Charging Around the West: Part I

We are 700 miles into a clockwise trip around the west in our new electric car. We are working our way along with, we hope, lessening “range anxiety”. In our fancy red car with all the modern conveniences, we still imagine we are as travelers were, 100 years ago, in a new Model T Ford, hoping there is a ‘gas’ station soon down the road in these unpopulated regions across the West.

The car, Leslie calls it “Ruby” for its’ color. I like “Hazel” because it has lovely ‘hips’ that stick out unusually (and quite seductively). (Remember Oscar Brown from the 60’s?) Either way, it is our first new car in 17 years and is quiet and solid and ‘helpful’, we think. Features we have not experienced from back-up camera to radars all over the place reporting things the car thinks we should be interested in. Great for those of us nearly at the eighty-year-old status!

The western landscapes are as dramatic as ever and maybe even more so shrouded in the moving clouds and rain (and sometimes snow on the passes) that have followed us from Seattle.

We have sped by old rocks and new technologies. We have seen stately, tall wind turbines spinning slowly on ridges or tucked into valley entrances. And, we have seen several gigantic solar photovoltaic arrays. Soon, we anticipate many more of these and many, many more electric cars. Fossil fuels should be kept in the ground with the rest of the fossils – except for those big dinosaurs whose calcified bones need to be shown to all to put us humans in proper perspective.

The car attempts to reduce range anxiety with displays that should help. The image below shows a display that shows that we can surely make it to a charging station that the car found out there somewhere – in this case 19 miles away and we can go 48. No problem — but, the car’s discovery turned out to be a wimpy charger in the parking lot of a town administration building and could charge our car at 3 kilowatts which comes out to 10 miles an hour (of charging). What we usually try to find is a charger that can deliver up to 350 kw of electric power. When we do find a fast charger, we just have time for lunch on the back of the car in the Walmart parking lot (where fast chargers seems to have sprouted) before the car is ready to leap back into action.

We are now in Green River, Utah, just where we used to put our family and friends into canoes and float down into Canyonlands National Park. Looking at the roiling big green water we are amazed that we all survived our family adventures.

The Green River at Green River, UT

Today we will “Charge” on to Boulder where we will see old and special friends.

This Post Has 4 Comments

  1. Have you managed to find hotels with overnight charging?

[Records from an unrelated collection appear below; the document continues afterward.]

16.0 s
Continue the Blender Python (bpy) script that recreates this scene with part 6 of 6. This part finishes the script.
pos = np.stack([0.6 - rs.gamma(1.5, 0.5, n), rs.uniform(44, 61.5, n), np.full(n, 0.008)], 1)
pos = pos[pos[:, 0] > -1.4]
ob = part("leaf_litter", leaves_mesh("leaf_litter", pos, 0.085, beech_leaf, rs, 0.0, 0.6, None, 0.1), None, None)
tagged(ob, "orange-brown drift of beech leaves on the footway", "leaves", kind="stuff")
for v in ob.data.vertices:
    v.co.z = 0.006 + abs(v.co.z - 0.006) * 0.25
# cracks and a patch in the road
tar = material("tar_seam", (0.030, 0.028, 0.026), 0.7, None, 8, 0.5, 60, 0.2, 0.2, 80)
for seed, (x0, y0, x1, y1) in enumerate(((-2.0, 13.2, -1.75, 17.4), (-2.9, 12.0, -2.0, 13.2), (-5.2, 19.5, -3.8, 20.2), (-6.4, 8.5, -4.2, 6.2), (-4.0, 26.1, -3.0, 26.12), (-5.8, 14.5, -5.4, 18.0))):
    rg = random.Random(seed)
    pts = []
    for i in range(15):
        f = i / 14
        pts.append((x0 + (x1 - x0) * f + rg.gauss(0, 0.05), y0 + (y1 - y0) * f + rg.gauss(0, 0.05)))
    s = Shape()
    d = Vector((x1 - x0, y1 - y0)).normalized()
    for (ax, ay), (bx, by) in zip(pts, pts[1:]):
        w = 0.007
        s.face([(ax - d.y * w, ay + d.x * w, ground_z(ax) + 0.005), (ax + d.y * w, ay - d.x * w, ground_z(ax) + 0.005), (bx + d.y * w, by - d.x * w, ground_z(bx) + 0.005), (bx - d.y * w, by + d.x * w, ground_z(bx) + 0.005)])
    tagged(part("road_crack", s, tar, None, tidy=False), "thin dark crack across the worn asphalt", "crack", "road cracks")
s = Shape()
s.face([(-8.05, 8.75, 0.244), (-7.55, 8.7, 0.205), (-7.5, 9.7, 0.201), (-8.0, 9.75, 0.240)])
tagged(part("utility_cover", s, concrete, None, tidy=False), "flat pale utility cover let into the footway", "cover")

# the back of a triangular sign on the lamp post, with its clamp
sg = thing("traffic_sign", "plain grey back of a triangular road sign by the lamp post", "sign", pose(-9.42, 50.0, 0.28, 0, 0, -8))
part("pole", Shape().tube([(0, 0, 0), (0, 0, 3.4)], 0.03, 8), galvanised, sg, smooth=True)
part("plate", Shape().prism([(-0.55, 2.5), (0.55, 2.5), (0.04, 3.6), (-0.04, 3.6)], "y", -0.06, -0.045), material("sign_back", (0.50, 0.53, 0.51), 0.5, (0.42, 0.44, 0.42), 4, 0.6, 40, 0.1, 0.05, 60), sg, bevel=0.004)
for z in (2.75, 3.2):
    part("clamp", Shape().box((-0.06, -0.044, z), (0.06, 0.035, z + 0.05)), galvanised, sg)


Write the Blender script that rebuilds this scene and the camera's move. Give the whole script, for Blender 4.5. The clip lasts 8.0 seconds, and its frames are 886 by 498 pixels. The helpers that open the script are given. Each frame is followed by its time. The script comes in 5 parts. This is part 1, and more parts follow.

  2. We just finished hosting my brother and his electric car (a Hyundai Kona) from Massachusetts, We would love to host you if you come anywhere close on your way home. Fairfield CA is half way between San Francisco and Sacramento, and exploring the Sacramento River delta from here is fun. It takes me about 30 minutes to get to Berkeley from here, so we could meet you in that area if that works better.
    Hooray for buying an electric car and taking a trip with it. My brother Chris set up for tent camping with his electric car and found that to be a difficult combination for many campgrounds—they were happy to have him pitch a tent OR have good electric service, but balked at the combination. And many places said “more charging stations soon” but had not enough now. He is on his way home now, currently in Milwaukee heading east, and has found it frustrating in some areas. He had to abandon plans to go from Spokane to Yellowstone and on east at that latitude due to too few charging opportunities in that area. He went through Colorado instead.
    Please do contact us for a meal or a stay if you can. Ellen Fisher, 510-292-6444.

  3. You are right on target with Model T travel 100 years ago—almost to the year in the case of my grandparents (Kuerbis) and 4 children. I have a typed journal kept by my aunt (then 13) of a two month move from Houston to San Diego in summer 1920. They replaced springs, shock absorbers, adjusted brakes and carburators, camped in an autocamp in Colorado Springs for three days, siphoned gas from a wrecked T near Thermopolis WY, enroute to Yellowstone and then Portland OR before finding paved roads headed south along Highway 1 to San Diego. Enjoy your Western journey and see you both this Friday and Saturday briefly. I gather Ruby is a KIA EV6 or at least looks like one. ENJOY!

  4. Wow, guys! I love your new EV-6. If I had bought an electric after my Tesla, I would have purchased the EV-6. Though the Tesla was great fun to drive, I hated the two or three weekly updates, each of which required burrowing into several layers of changes. I’m also not a fan of Elon Musk, though I recognize he is a genius. I recommended the EV-6 to our stockbroker/friend in Denver and he bought one in pearl white and loves it! After the Tesla I bought a Hyundai Tucson Plug-In Hybrid which is listed as 33 miles of electric range, but often gives me 40-50 with regenerative braking in eco mode. On my first tank I got almost 900 miles on 7 gallons of gas. Of course, I wasn’t really getting 128 miles a gallon, I just seldom drive more than 45 miles a day and I recharge every night.–I’ll be interested in learning more about your EV-6, which has won so many awards and glowing reviews!